This is the first in a series of stories on temporary emergency room closures in Nova Scotia. To check out the rest of our CODE ZERO series, click here.
On a warm and muggy day in Sheet Harbour, N.S., at the end of July 2014, the normally busy parking lot at the Eastern Shore Memorial Hospital was nearly empty.
The doors to the facility’s emergency room were shut and locked. The entranceway was dark and still.
“If you have an emergency, please call 911,” read a sign on the door.
The hospital’s ER was closed for 80 hours before it finally reopened, the longest single closure in what has become a common occurrence in the province.
As Nova Scotia grapples with a shortage of doctors and nurses, provincial government data analyzed by Global News shows a rise in temporary emergency room closure. Most are unscheduled and can come with as little as half a day’s notice.
Between 2014 and the first three months of 2018, just under half of the emergency rooms in the province — 18 of 37 — were forced to temporarily close, often as a result of a lack of doctors or nurses.
And the number of temporary closures is increasing dramatically, according to data collected from reports prepared by the Nova Scotia government.
READ MORE: Halifax residents rally against Nova Scotia’s health-care ‘crisis’
In 2014, Nova Scotia’s ERs temporarily closed 444 times. By 2017, the number of temporary closures had jumped to 836.
In the first three months of 2018, the most recent publicly available data, there were 253 temporary closures.
If closures continue at the same rate, the province would be on track to set a record with more than 1,000 temporary closures in 2018.
Rural areas experiencing the most closures
As Dalhousie University political science professor Katherine Fierlbeck explains, the Nova Scotia government has attempted to balance the limited resources it has with the number of people who need treatment.
The temporary closure of ERs is one of the solutions that has been put in place in the province to manage a shortage of medical personnel. But it comes with risk.
“In a lot of places, we’ll see no major events over the period when something is closed,” said Fierlbeck. “But on the other hand, there might, and this might be something that has to be addressed.”
“The nature of emergency medicine is that you just never know what’s going to happen.”
The results of the analysis by Global News indicate that rural areas of the province are the hardest hit by temporary ER closures.
The Glace Bay Health Care Facility is by far the worst, having experienced 364 closures over the past four years, but it’s slated to be expanded and revitalized as the province moves to reform health care in Cape Breton.
Part of those efforts will see the Northside General Hospital in North Sydney and the New Waterford Consolidated Hospital in New Waterford permanently closed. Beds and resources will be shifted to the Cape Breton Regional Hospital in Sydney and the Glace Bay Health Care Facility.
Fierlbeck says closing emergency centres raises tough political questions.
“The question is exactly … how many centres do we need spread out through the province? … Maybe we should depend upon scale economies and build larger or amalgamate centres so that we have fewer centres,” she said.

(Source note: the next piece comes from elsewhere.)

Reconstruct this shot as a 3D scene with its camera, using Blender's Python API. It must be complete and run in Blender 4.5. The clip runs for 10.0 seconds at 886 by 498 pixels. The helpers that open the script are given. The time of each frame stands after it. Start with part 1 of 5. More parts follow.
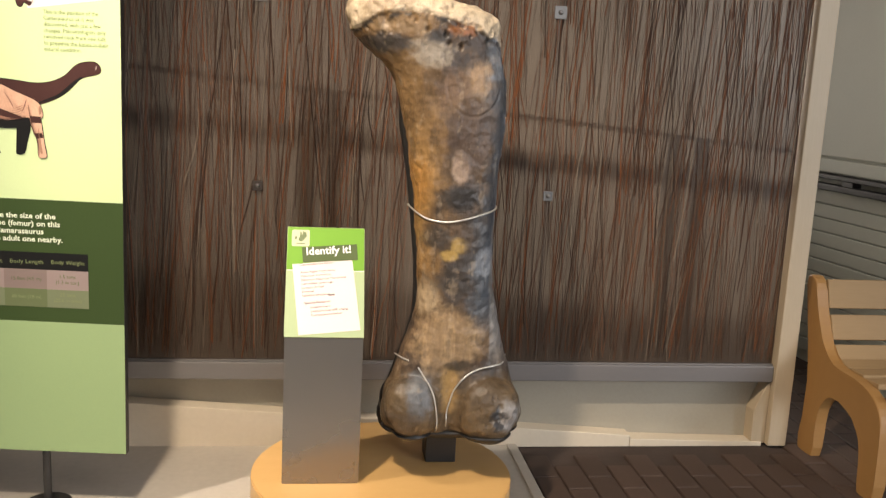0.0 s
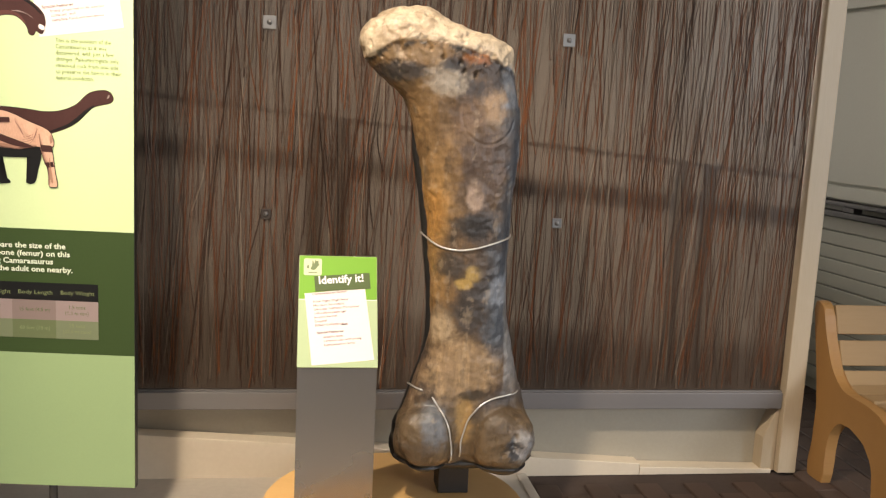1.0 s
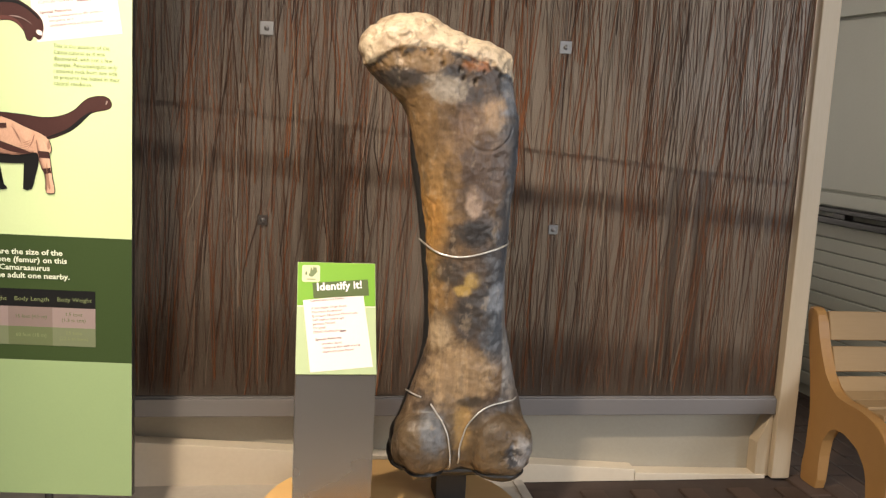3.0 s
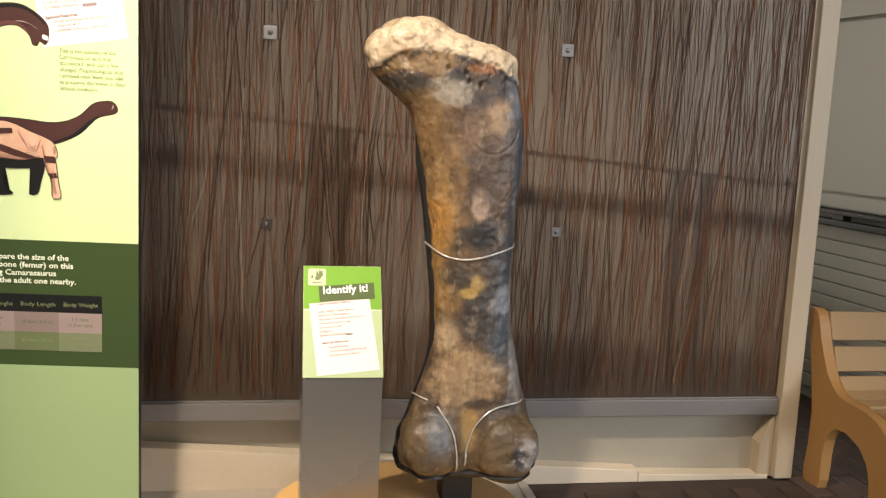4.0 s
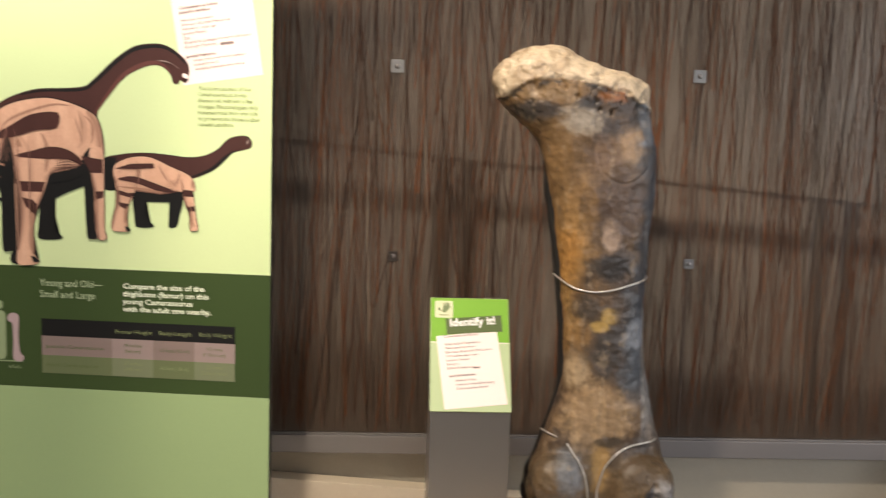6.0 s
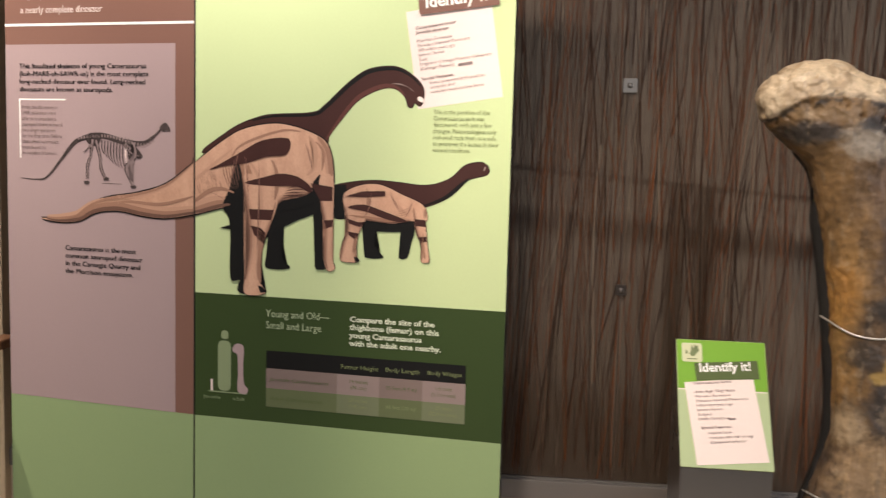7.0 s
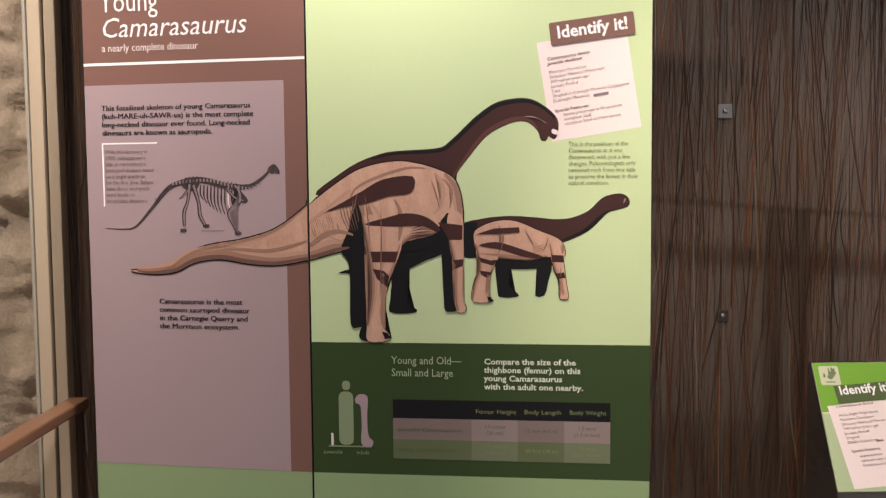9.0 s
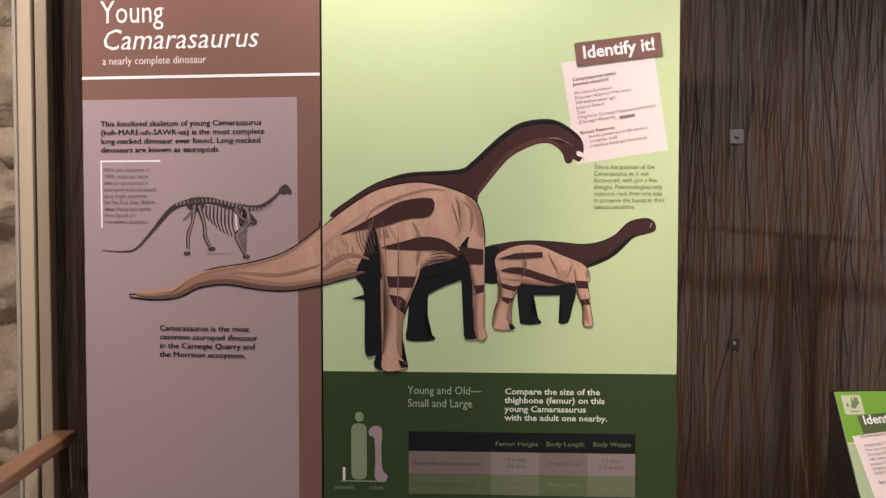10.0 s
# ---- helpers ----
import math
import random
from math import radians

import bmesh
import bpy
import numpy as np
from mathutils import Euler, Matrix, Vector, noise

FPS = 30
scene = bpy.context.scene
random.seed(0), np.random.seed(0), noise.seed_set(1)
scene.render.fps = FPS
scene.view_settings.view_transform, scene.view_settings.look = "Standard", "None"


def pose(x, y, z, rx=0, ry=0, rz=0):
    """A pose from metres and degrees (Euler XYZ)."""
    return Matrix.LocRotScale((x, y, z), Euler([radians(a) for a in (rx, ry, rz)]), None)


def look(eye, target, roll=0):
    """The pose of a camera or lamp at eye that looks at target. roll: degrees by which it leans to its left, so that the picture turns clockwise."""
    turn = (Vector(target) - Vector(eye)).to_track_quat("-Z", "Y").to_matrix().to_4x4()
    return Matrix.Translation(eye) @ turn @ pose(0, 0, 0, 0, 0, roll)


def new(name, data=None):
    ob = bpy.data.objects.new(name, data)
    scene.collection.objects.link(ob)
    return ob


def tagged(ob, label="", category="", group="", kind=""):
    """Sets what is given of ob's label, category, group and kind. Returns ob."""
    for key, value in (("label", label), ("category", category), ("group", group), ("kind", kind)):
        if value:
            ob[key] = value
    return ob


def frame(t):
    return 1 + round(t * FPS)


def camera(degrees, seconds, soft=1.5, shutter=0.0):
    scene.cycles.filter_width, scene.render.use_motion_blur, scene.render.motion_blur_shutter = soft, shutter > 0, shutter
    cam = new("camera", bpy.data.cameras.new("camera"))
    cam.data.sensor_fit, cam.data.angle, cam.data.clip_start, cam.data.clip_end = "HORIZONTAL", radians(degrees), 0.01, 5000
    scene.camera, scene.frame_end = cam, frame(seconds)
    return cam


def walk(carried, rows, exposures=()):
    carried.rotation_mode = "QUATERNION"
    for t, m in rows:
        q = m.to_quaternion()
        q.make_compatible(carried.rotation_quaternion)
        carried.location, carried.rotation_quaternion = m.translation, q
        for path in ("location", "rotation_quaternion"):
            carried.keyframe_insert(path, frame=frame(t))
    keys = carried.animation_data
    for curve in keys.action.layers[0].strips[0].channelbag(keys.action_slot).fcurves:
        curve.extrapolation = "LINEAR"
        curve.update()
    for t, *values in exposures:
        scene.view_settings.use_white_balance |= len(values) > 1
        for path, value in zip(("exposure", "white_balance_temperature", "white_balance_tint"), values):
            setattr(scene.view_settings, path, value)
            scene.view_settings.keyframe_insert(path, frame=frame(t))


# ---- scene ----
cam = camera(51.4, 10.0, soft=1.3, shutter=0.4)
PATH = [
    (0, (-0.067, 0.052, 1.396), (0.205, 2.0, 1.034), 2.9),
    (0.5, (-0.129, 0.072, 1.404), (0.17, 2.023, 1.082), 2.8),
    (1, (-0.153, 0.085, 1.4), (0.15, 2.038, 1.092), 2.8),
    (1.5, (-0.161, 0.092, 1.398), (0.141, 2.044, 1.083), 2.7),
    (2, (-0.155, 0.086, 1.407), (0.151, 2.038, 1.094), 2.4),
    (2.5, (-0.169, 0.091, 1.405), (0.15, 2.042, 1.103), 2.8),
    (4, (-0.236, 0.092, 1.401), (0.114, 2.039, 1.113), 2.7),
    (4.5, (-0.248, 0.089, 1.397), (0.1, 2.039, 1.119), 2.6),
    (5, (-0.276, 0.104, 1.4), (0.084, 2.052, 1.126), 3.1),
    (5.2, (-0.294, 0.111, 1.407), (0.066, 2.059, 1.133), 3.2),
    (6.3, (-0.256, 0.177, 1.381), (-0.307, 2.165, 1.168), 2.1),
    (6.5, (-0.36, 0.234, 1.403), (-0.486, 2.218, 1.179), 2.7),
    (7, (-0.561, 0.345, 1.397), (-0.765, 2.326, 1.206), 1.6),
    (7.5, (-0.722, 0.408, 1.43), (-0.969, 2.383, 1.238), 1.3),
    (8, (-0.93, 0.387, 1.438), (-1.084, 2.373, 1.259), 1.2),
    (8.5, (-1.108, 0.356, 1.435), (-1.179, 2.349, 1.278), -1.0),
    (9, (-1.214, 0.406, 1.419), (-1.204, 2.401, 1.284), -0.5),
    (9.5, (-1.307, 0.496, 1.423), (-1.26, 2.492, 1.315), 0.7),
    (10, (-1.408, 0.507, 1.407), (-1.282, 2.502, 1.331), -0.0),
]
EXPOSURE = [(0, 0.28, 6500, 12), (5.2, 0.28, 6500, 12), (6.5, -0.20, 6350, 14), (8, -0.47, 6150, 17), (10, -0.72, 5950, 20)]
walk(cam, [(t, look(eye, target, roll)) for t, eye, target, roll in PATH], EXPOSURE)

# ---- light ----
world = bpy.data.worlds.new("hall_air")
scene.world = world
world.use_nodes = True
world.node_tree.nodes["Background"].inputs[0].default_value = (0.9, 0.86, 0.8, 1)
world.node_tree.nodes["Background"].inputs[1].default_value = 0.05


def area_lamp(name, eye, target, size, watts, colour, size_y=None):
    data = bpy.data.lights.new(name, "AREA")
    data.energy, data.color, data.size = watts, colour, size
    if size_y:
        data.shape, data.size_y = "RECTANGLE", size_y
    ob = new(name, data)
    ob.matrix_world = look(eye, target)
    return ob


def spot_lamp(name, eye, target, watts, colour, angle, blend=0.6, radius=0.04):
    data = bpy.data.lights.new(name, "SPOT")
    data.energy, data.color, data.spot_size, data.spot_blend = watts, colour, radians(angle), blend
    data.shadow_soft_size = radius
    ob = new(name, data)
    ob.matrix_world = look(eye, target)
    return ob


WARM = (1.0, 0.84, 0.635)
spot_lamp("track_spot_bone", (-0.85, 1.25, 3.4), (0.22, 2.9, 0.55), 390, WARM, 52, radius=0.09)
spot_lamp("track_spot_panel", (-1.50, 2.27, 2.98), (-1.50, 2.97, 1.92), 268, (1.0, 0.88, 0.74), 100, blend=0.8)
spot_lamp("track_spot_rock", (-3.4, 2.0, 3.4), (-3.2, 4.0, 1.2), 420, (1.0, 0.87, 0.70), 80)
area_lamp("hall_ceiling_light", (-0.2, 0.4, 3.5), (-0.2, 0.4, 0), 3.0, 36, (1.0, 0.94, 0.85))
area_lamp("hall_window_south", (-1.0, -4.9, 2.1), (-1.0, 0, 2.1), 3.6, 72, (1.0, 0.95, 0.90), 1.9)
area_lamp("hall_window_east", (5.2, -2.2, 2.0), (1.4, 3.6, 1.5), 2.6, 200, (0.90, 0.95, 1.0), 2.0)

back_light = area_lamp("ramp_room_light", (1.0, 5.6, 1.9), (0.9, 3.4, 1.7), 2.4, 34, (1.0, 0.90, 0.78), 2.2)
back_light.data.spread = radians(100)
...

Fierlbeck says it’s not surprising that less populated rural areas are taking the brunt of the closures.
But in Shelburne, where the local ER has closed 199 times in four years, or the North Cumberland Memorial Hospital, which has closed 239 times, there is no revitalization project.
The province says it has no plan to shutter facilities in regions outside of Cape Breton.
In contrast to rural Nova Scotia, only 90 of the 2,430 closures that occurred between 2014 and the first three months of 2018 occurred in the Halifax area.
But even the well-staffed locations in that region of the province are becoming susceptible to doctor shortages and ER closures.
In 2017, closures in the Nova Scotia Health Authority’s central zone — which contains the Halifax Regional Municipality — spiked to 55. In the three years before that, the number of closures in the zone had never reached more than 12.
A system in ‘crisis’
The state of Nova Scotia health care — which has been described by protesters, analysts and researchers as a system in “crisis” — didn’t happen overnight.
Provincial politicians agree that there are many causes that brought the province to this point and that those factors vary depending on the region, the policies that have been put in place and the demographics of a specific area.
Experts also agree and say the rapid increase of temporary ER closures is a symptom of a system struggling to cope with a shrinking number of staff.
“Everything is relational, and obviously, you don’t want to drive further than you have to for emergency care. So, basically, it depends on what happens when the emergency room is closed,” Fierlbeck said.